China's gold production to exceed 320 tons this year
With imbalance between supply and demand in the global gold market, the world's gold production leader China is expected to continue to increase production. Deputy General Manager of China National Gold Group Corporation Du Haiqing predicted in Tianjin on Nov. 17 that China's gold output this year will be greater than 320 tons.
China's gold production surpassed South Africa in 2007 and now ranks first in the world. China's gold output has been increasing for three consecutive years along with the rising prices, and China has remained the world's largest gold-producing country.
According to the China Gold Association statistics, China's output of gold in 2009 totaled 314 tons, an increase of 11.34 percent.

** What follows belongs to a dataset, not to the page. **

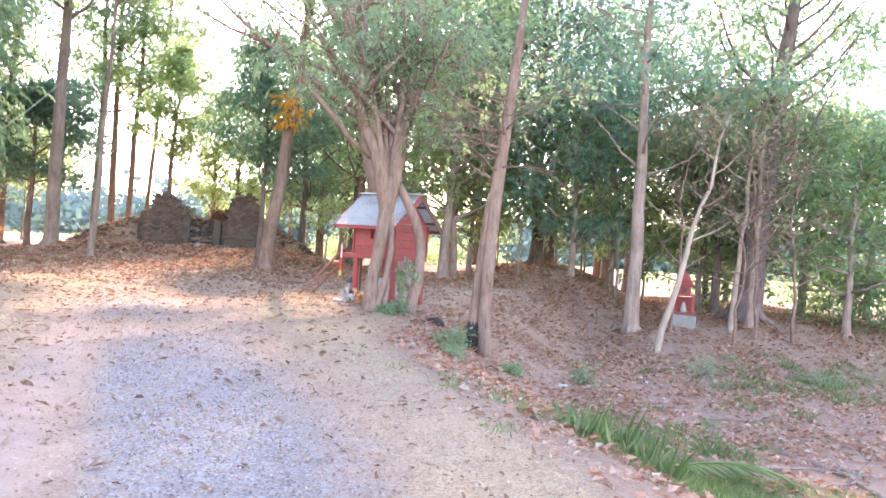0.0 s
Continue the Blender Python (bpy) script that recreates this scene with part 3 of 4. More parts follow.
for i, (bx, by) in enumerate(((18.3, 20.6), (19.8, 21.2), (16.6, 21.8), (20.9, 20.6))):
    tree(bx, by, 0.06, 6.5 + i * 0.6, 0.25, 2.4, BARK_BROWN, LEAF_TAN, 780 + i, "thin bare tree of tangled pale twigs", (0.06 * (-1) ** i, 0), limbs=16, twigs=7, per=1, size=0.14, bare=2, sides=6, flare=1.2, sway=0.2)
tree(27, 26, 0.2, 9, 0.15, 4.5, BARK_GREY, LEAF_GOLD, 76, "spreading green tree overhanging the pool", limbs=24, twigs=6, per=18, spread=0.6, size=0.26, rise=0.1, droop=1.0)

for i, (tx, ty, th, lf) in enumerate(((28, 21, 8, LEAF_FRESH), (31, 26, 9, LEAF_DEEP), (25, 30, 9, LEAF_GOLD), (22.5, 27.5, 7, LEAF_FRESH), (29, 33, 9.5, LEAF_FRESH), (19.5, 30, 8, LEAF_GOLD), (16.5, 28.5, 8.5, LEAF_DEEP), (14, 34, 8, LEAF_GOLD), (-15, 35, 9, LEAF_FRESH), (-18, 43, 9, LEAF_FRESH), (-15.5, 52, 9, LEAF_GOLD), (-12.5, 55, 8, LEAF_FRESH), (-9, 56, 7, LEAF_GOLD), (-13, 31.5, 9, LEAF_FRESH), (7.5, 50, 8, LEAF_FRESH), (10.5, 47, 7, LEAF_GOLD))):
    tree(tx, ty, 0.15, th, 0.12 if tx > 12 else 0.42, 3.6, BARK_GREY, lf, 90 + i, "leafy low-branching tree filling the understorey", limbs=26, twigs=6, per=10, spread=0.6, size=0.28, rise=0.4, droop=0.9)


def orange_spray():
    """A climbing cluster of withered orange leaves high on the leaning trunk."""
    rng = random.Random(44)
    root = thing("creeper", 4.45, 30.35, 6.2, "withered orange creeper leaves clinging to the leaning trunk", "creeper")
    tb = Tubes()
    tb.add([(0, 0.05, -2.0), (0.02, -0.2, -0.8), (0.0, -0.25, 0.0), (0.1, -0.3, 1.2)], [0.02, 0.018, 0.014, 0.008], 5)
    link("stem", tb.mesh("stem"), BARK_BROWN, root)
    spots = [(rng.uniform(-0.5, 0.35), rng.uniform(-0.6, 0.1), rng.uniform(-0.1, 1.1)) for _ in range(15)]
    scatter_leaves("foliage", spots, 13, 0.2, 0.26, rng, LEAF_ORANGE, root, 1.0, 0.45)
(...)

China imports about 100 tons of gold each year. Adding 100 tons of imports to China's output of roughly 314 tons last year would yield a total supply of about 414 tons.
This year, gold output has consistently exceeded figures for 2009, at least until August, the latest month for which figures are available. In the first eight months of 2010, gold production was up 8.85 percent from the same period of 2009, at nearly 218 tons.
China is finding new gold reserves faster than it is producing the precious metal, so there is no danger of the country exhausting supplies.
China electrified the gold market last year when the State Administration of Foreign Exchange, part of the People's Bank of China, revealed that state reserves had jumped to 1,054 tons since the last such announcement in 2003, when it had 600 tons.